La sperimentazione, peraltro non isolata, da parte del gruppo Gedi di richiedere l’accettazione dei cookie di profilazione in alternativa a una delle diverse formule di abbonamento al sito è solo una delle tante strade che in queste settimane si stanno percorrendo per affrontare un futuro, dell’editoria e della pubblicità digitali, i cui contorni saranno sempre più segnati dalle normative sulla privacy e dalle relative decisioni da parte dei browser.

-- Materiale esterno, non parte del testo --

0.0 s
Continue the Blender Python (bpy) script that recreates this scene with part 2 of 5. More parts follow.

Se Google ha dovuto rimandare il blocco, su Chrome, dei cookie di terze parti per le difficoltà incontrate nella sperimentazione dell’alternativa proposta – il cosiddetto progetto FLoC – il suo recente annuncio dell’introduzione di PAIR, una tecnologia che permette ad inserzionisti ed editori di riconoscere e quindi ingaggiare gli utenti sulla base delle informazioni indicate in sede di registrazione (User-ID), è un ulteriore passo alla ricerca di soluzioni volte a coniugare il rispetto della privacy e la personalizzazione, e quindi l’efficacia, della pubblicità online.
I cosiddetti “dati di prima parte”, sulla cui comunanza fra advertiser e publisher PAIR si fonda, rappresentano infatti un asset via via più prezioso perché non solo permettono di offrire una navigazione più personalizzata, ma consentono, nel rispetto delle normative, raccomandazioni di contenuti, prodotti e servizi utili per accrescere il valore espresso dall’utente. Le piattaforme digitali over-the-top se ne possono avvalere grazie ad una login pressoché necessaria: tutti gli altri operatori, direttamente o per il tramite di soluzioni tecnologiche terze, stanno investendo per accrescere il ruolo delle aree riservate e delle app volte a garantirsene la raccolta.

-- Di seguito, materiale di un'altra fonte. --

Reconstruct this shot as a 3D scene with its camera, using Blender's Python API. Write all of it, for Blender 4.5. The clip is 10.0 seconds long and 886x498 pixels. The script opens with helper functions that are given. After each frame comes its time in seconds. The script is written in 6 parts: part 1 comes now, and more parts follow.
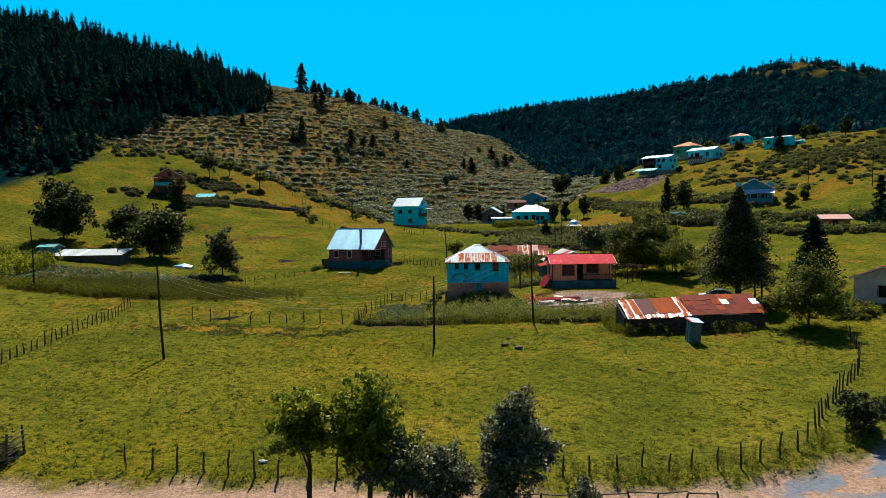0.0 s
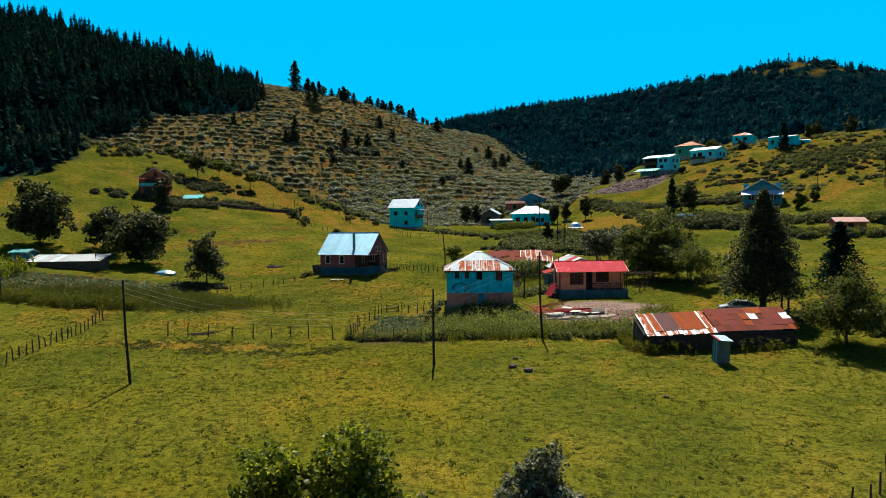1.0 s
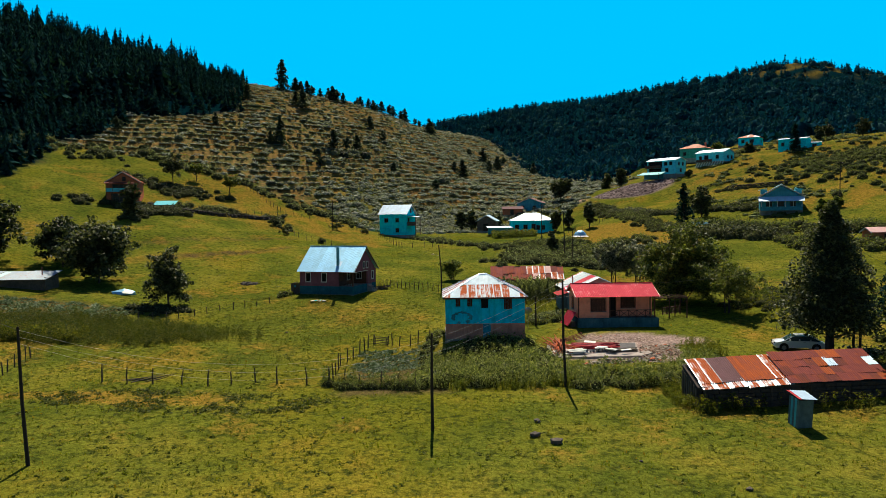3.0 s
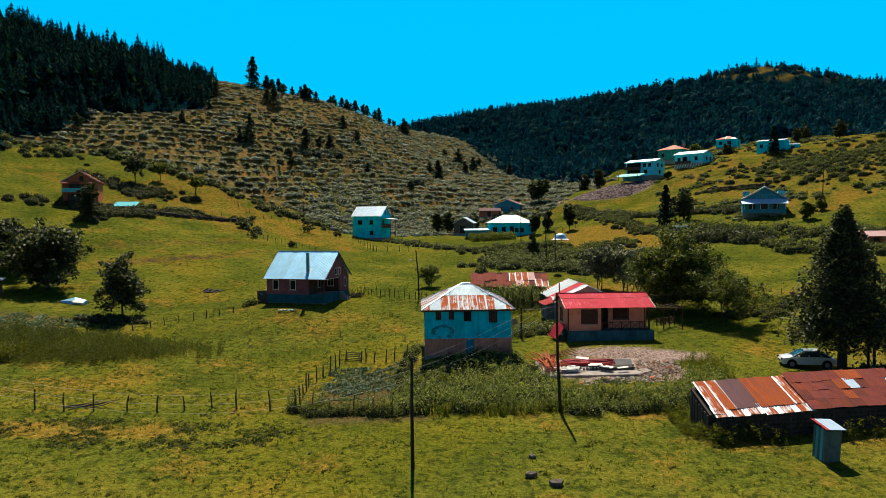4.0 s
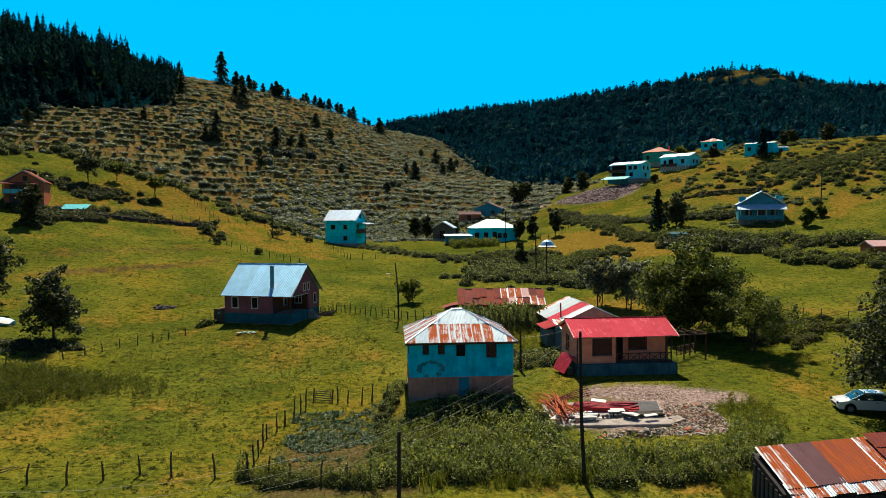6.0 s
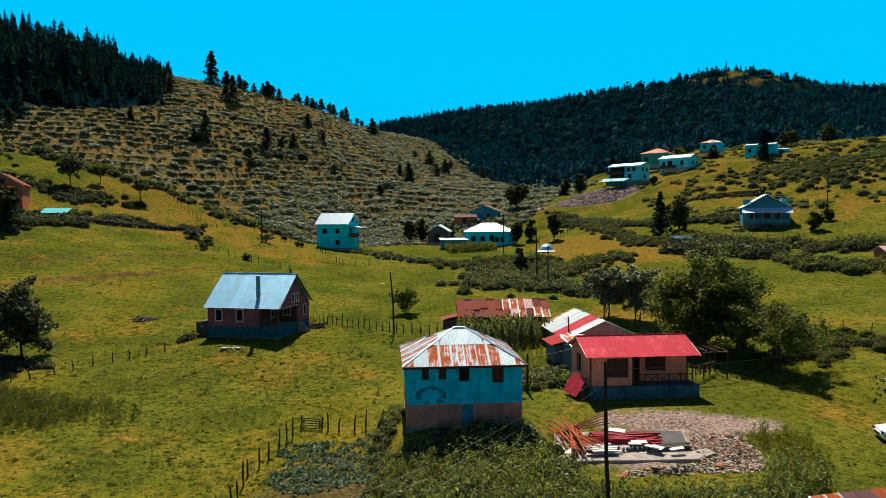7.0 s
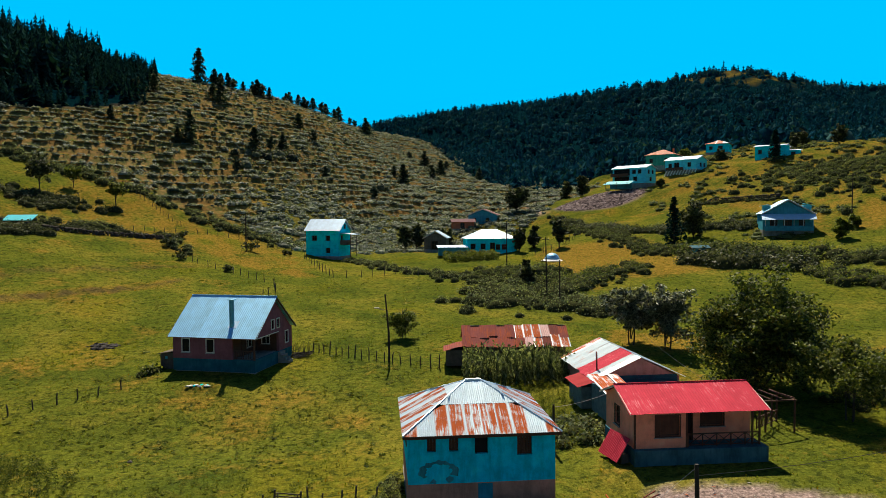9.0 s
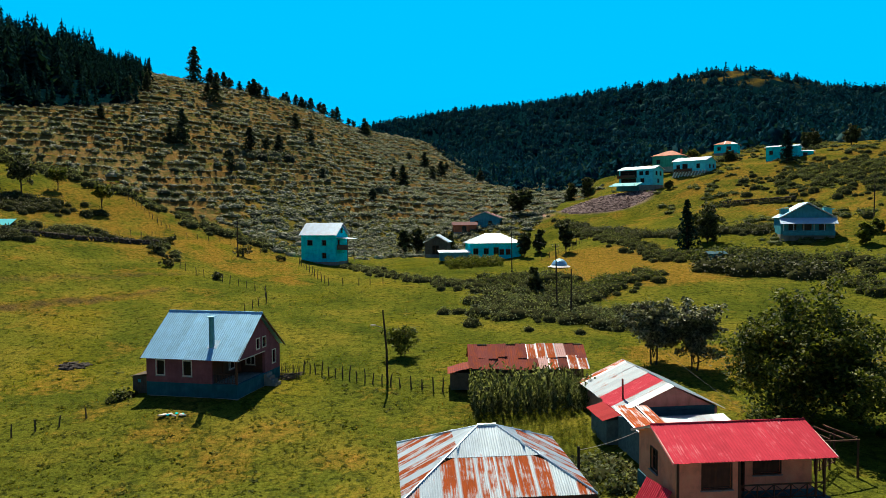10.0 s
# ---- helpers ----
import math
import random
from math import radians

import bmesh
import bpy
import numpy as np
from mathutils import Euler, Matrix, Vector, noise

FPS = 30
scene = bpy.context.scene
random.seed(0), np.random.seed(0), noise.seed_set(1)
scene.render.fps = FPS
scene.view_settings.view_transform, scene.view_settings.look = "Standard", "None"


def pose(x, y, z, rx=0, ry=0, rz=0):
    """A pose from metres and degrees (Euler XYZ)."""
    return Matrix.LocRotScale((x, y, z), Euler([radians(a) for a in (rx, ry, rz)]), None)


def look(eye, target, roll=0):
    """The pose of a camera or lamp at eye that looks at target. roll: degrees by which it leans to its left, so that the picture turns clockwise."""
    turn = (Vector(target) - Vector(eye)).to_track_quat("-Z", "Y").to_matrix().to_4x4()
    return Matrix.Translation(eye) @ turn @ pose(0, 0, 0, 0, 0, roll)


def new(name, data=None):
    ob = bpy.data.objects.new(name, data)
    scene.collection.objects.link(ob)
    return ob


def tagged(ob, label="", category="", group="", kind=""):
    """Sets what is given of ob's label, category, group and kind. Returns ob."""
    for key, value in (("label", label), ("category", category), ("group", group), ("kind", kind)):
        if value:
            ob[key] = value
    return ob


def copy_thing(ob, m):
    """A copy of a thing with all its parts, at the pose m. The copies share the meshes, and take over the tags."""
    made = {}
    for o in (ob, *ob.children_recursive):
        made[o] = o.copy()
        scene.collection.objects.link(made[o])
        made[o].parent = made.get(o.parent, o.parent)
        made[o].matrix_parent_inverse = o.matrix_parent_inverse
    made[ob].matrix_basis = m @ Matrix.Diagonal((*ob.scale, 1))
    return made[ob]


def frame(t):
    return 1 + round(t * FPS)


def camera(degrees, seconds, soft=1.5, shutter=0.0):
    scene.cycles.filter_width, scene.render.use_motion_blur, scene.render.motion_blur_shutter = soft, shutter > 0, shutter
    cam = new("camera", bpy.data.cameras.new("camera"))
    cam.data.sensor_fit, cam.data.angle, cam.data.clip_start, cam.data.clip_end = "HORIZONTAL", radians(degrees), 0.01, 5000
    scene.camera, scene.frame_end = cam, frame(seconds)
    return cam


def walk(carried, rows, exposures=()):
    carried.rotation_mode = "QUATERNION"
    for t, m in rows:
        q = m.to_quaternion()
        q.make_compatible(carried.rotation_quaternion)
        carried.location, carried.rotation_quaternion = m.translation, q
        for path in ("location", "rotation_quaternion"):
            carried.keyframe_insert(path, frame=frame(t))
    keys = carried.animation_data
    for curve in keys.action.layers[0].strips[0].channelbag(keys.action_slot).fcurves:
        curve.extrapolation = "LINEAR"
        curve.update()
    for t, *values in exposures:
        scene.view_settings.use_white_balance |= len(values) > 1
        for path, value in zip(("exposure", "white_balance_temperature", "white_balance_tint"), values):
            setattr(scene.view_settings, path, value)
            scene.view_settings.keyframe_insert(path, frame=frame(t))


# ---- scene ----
# The camera: a drone that glides up the valley, rising with the ground. Rows: seconds, eye, target, roll.
cam = camera(64.2, 10.0, soft=0.5)
PATH = [
    (0, (1.086, -0.826, 17.533), (1.024, 1.171, 17.44), -0.7),
    (0.5, (0.705, 2.479, 17.787), (0.651, 4.476, 17.693), -0.7),
    (1, (0.44, 6.025, 18.137), (0.391, 8.023, 18.043), -0.7),
    (1.5, (0.184, 9.734, 18.547), (0.138, 11.732, 18.454), -0.7),
    (2, (-0.073, 13.23, 18.984), (-0.119, 15.227, 18.892), -0.7),
    (2.5, (-0.267, 16.603, 19.302), (-0.311, 18.601, 19.212), -0.7),
    (4, (-1.039, 26.008, 19.885), (-0.991, 28.006, 19.798), -0.6),
    (4.5, (-1.215, 28.954, 20.132), (-1.137, 30.95, 20.045), -0.5),
    (5, (-1.477, 31.679, 20.318), (-1.379, 33.674, 20.232), -0.5),
    (5.5, (-1.676, 34.446, 20.578), (-1.566, 36.441, 20.492), -0.4),
    (7, (-2.055, 42.389, 21.499), (-1.915, 44.382, 21.416), -0.4),
    (7.5, (-2.152, 45.103, 21.86), (-2.005, 47.096, 21.778), -0.4),
    (8, (-2.206, 47.795, 22.204), (-2.054, 49.788, 22.122), -0.4),
    (8.5, (-2.232, 50.482, 22.572), (-2.074, 52.474, 22.49), -0.4),
    (9, (-2.215, 53.16, 22.902), (-2.057, 55.152, 22.819), -0.4),
    (9.5, (-2.165, 56.281, 23.195), (-2.006, 58.273, 23.113), -0.4),
    (10, (-2.049, 60.099, 23.484), (-1.89, 62.091, 23.404), -0.4),
]
walk(cam, [(t, look(eye, target, roll)) for t, eye, target, roll in PATH])

# ---- light: a high sun ahead and a little to the left, clear sky ----
SUN_HEIGHT, SUN_SIDE = 55.0, 0.5         # degrees above the horizon, degrees to the left of the valley's line
world = bpy.data.worlds.new("sky")
scene.world = world
world.use_nodes = True
wn, wl = world.node_tree.nodes, world.node_tree.links
sky = wn.new("ShaderNodeTexSky")
sky.sky_type, sky.sun_disc = "NISHITA", False
sky.sun_elevation, sky.sun_rotation = radians(SUN_HEIGHT), radians(-SUN_SIDE)
sky.air_density, sky.dust_density, sky.ozone_density = 1.0, 0.3, 4.0
tint = wn.new("ShaderNodeMix")
tint.data_type, tint.blend_type = "RGBA", "MULTIPLY"
tint.inputs[0].default_value = 1.0
wl.new(sky.outputs[0], tint.inputs[6])
tint.inputs[7].default_value = (0.66, 0.98, 1.12, 1)
wl.new(tint.outputs[2], wn["Background"].inputs[0])
wn["Background"].inputs[1].default_value = 0.037
sun_data = bpy.data.lights.new("sun", "SUN")
sun_data.energy, sun_data.angle, sun_data.color = 4.7, radians(0.55), (1.0, 0.88, 0.66)
sun = new("sun", sun_data)
sun_way = Vector((-math.sin(radians(SUN_SIDE)) * math.cos(radians(SUN_HEIGHT)), math.cos(radians(SUN_SIDE)) * math.cos(radians(SUN_HEIGHT)), math.sin(radians(SUN_HEIGHT))))
sun.matrix_world = look(sun_way * 400, (0, 0, 0))
scene.view_settings.exposure = 0.55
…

Il combinato disposto del blocco dei cookie di terze parti e della decisione, da parte di Google ed Apple, di rendere necessaria l’accettazione al tracciamento da parte delle app presenti sugli smartphone ha innescato dunque un processo di ripensamento tecnologico ed editoriale dei contenuti e dei servizi disponibili online.
Benché i cookie di terze parti potessero essere cancellati dall’utente in ogni momento, essi rappresentavano uno standard trasversale e il loro tramonto ha aperto la corsa a individuare soluzioni alternative che però o sono connotate da un approccio probabilistico o si limitano a circuiti specifici e sulla base di dati di prima parte raccolti anche in modalità innovative. Il mobile advertising ID, ad esempio, può costituire il perno attorno al quale Apple può estendere il suo impegno nei confronti della pubblicità online.
Se nuove tecnologie e nuovi attori si profilano all’orizzonte, la richiesta di consenso al tracciamento delle app ha nel frattempo impoverito la puntualità con la quale poteva essere tracciato il customer journey e quindi valutato il rendimento delle campagne pubblicitarie online: ecco perché, ad esempio, al pixel di Facebook che operava attraverso i cookie di terze parti si sono nel tempo affiancate tecnologie come le API di conversione basate sulla comunicazione server-side fra gli inserzionisti e Meta.
Lo scrittore Eduardo Galeano sosteneva che inseguire l’orizzonte non consentisse di raggiungerlo, ma permettesse in ogni caso di continuare a camminare. C’è da augurarsi che il futuro della pubblicità online, dopo questi sforzi di innovazione, non si risolva in una utopia.